Geographic knowledge was an ever present need for the overlander. To further provide the reader with greater trail knowledge, 43 maps and seven trail guides are included, all of which were available to these pioneer travelers and their leaders. The maps were selected from the Special Collections, Marriott Library, University of Utah, and the L. Tom Perry Special Collections, Lee Library, Brigham Young University, and the trail guides were also selected from the collections at Brigham Young University. Each map and trail guide is fully cataloged and a brief essay describes these collections and their context within the broader trail experience and, in some cases, to the specific experiences of our diarists and letter writers.

What It Isn't and What It Should Be

The 49 diaries and letters found in this first digital version of Trails of Hope provides an excellent representative sample of the Mormon and California Gold Rush trail experience but a much weaker view of these experiences for the Montana and Oregon trail travelers. If Merrill Mattes is right when he estimates that between 1841 and 1866, 500,000 men, women, and children traveled from the east to the west, using a variety of trails and that of these overland pioneers there was one record-keeper for every 250, then much remains to be done.[5]

It would greatly increase the value of this digital publication to add original diaries, journals, and letters from manuscripts collections found in other libraries. Many such manuscripts exist in well-known repositories such as Yale University, Princeton University, the Bancroft Library of the University of California-Berkeley, The Huntington Library, and the Church Archives of the Church of Jesus Christ of Latter-day Saints. By expanding efforts to other repositories, one of the serious gaps in the presentation of the trail experience in this collection-no Mormon handcart accounts--could easily be remedied, thereby substantially enhancing the holdings from the three originating libraries at Brigham Young University, the University of Utah, and Utah State University. Agreements to link to existing web sites or to add digital content to this site, with proper citation, attribution and provenance to the originating repository, would need to be established.
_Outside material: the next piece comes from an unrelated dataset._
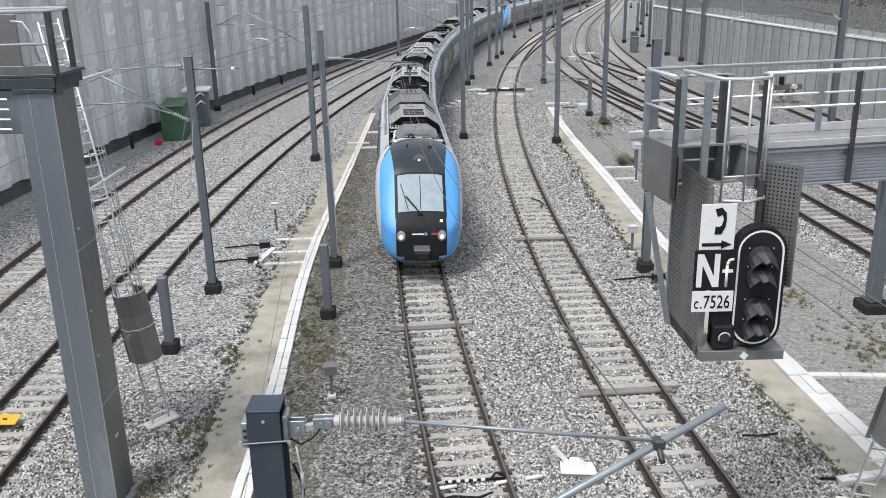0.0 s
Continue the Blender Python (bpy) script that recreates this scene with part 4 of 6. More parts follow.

There are also many missing voices in this collection. Certainly women and their perspectives and experiences are under-represented and, unless, we count eighteen-year-olds Ezekiel Headley and Emmeline B. Wells as children, there is no real understanding through this publication of the effects of the trail on children. With the addition of more diaries, and the possible addition of reminiscences, then these important voices will be heard. Although reminiscences can make it more difficult to discern real trail experiences from trail mythology, new voices will appear and the perspective of age and experience can hopefully place the trail within the larger context of lifetimes.

The long-term concerns noted above, will take some time to solve. There are, however, smaller, yet important gaps in the contextual material surrounding the diaries and journals in this first version of the publication. For example, the reader interested in the Oregon and Montana trails will immediately notice that there are no essays or photographs, beyond the common trail experience of the Platte River Valley to South Pass. The California Trail enthusiast will also note that there are gaps in the photographs provided in this collection that depict the journey from the eastern slope of the Sierra Nevada until the arrival in San Francisco. In addition there are several trail guides, some owned by the participating libraries, and others found at Yale University, which should be added to this publication.

A second version of Trails of Hope that will add the missing essays, photographs, and trail guides is scheduled for release in January 2003. It is hoped that additional trail diaries and letters, and selected reminiscences, found at other repositories, including the Church Archives of the Church of Jesus Christ of Latter-day Saints, can be linked to this publication in 2004.


  • 1. Orley Dwight Bliss, p. 3.
  • 2. Ibid., 16 September 1864, p. 23.
  • 3. Book of Mormon, Alma 37:8; Doctrine and Covenants 21:1; 63:3-8.
  • 4. As some of the diarists note, not all Mormons chose to stay in Utah. Perhaps the "staying" power of this particular Mormon group reflects the fact that the contributing repositories are in Utah and often these diaries were donated by descendents of these pioneers.
  • 5. Merrill Mattes, Platte River Road Narratives: A Descriptive Bibliography of Travel over the Great Central Overland Route to Oregon, California, Utah, Colorado, Montana, and Other Western States and Territories, 1812-1866. (Urbana: University of Illinois Press, 1988), 5.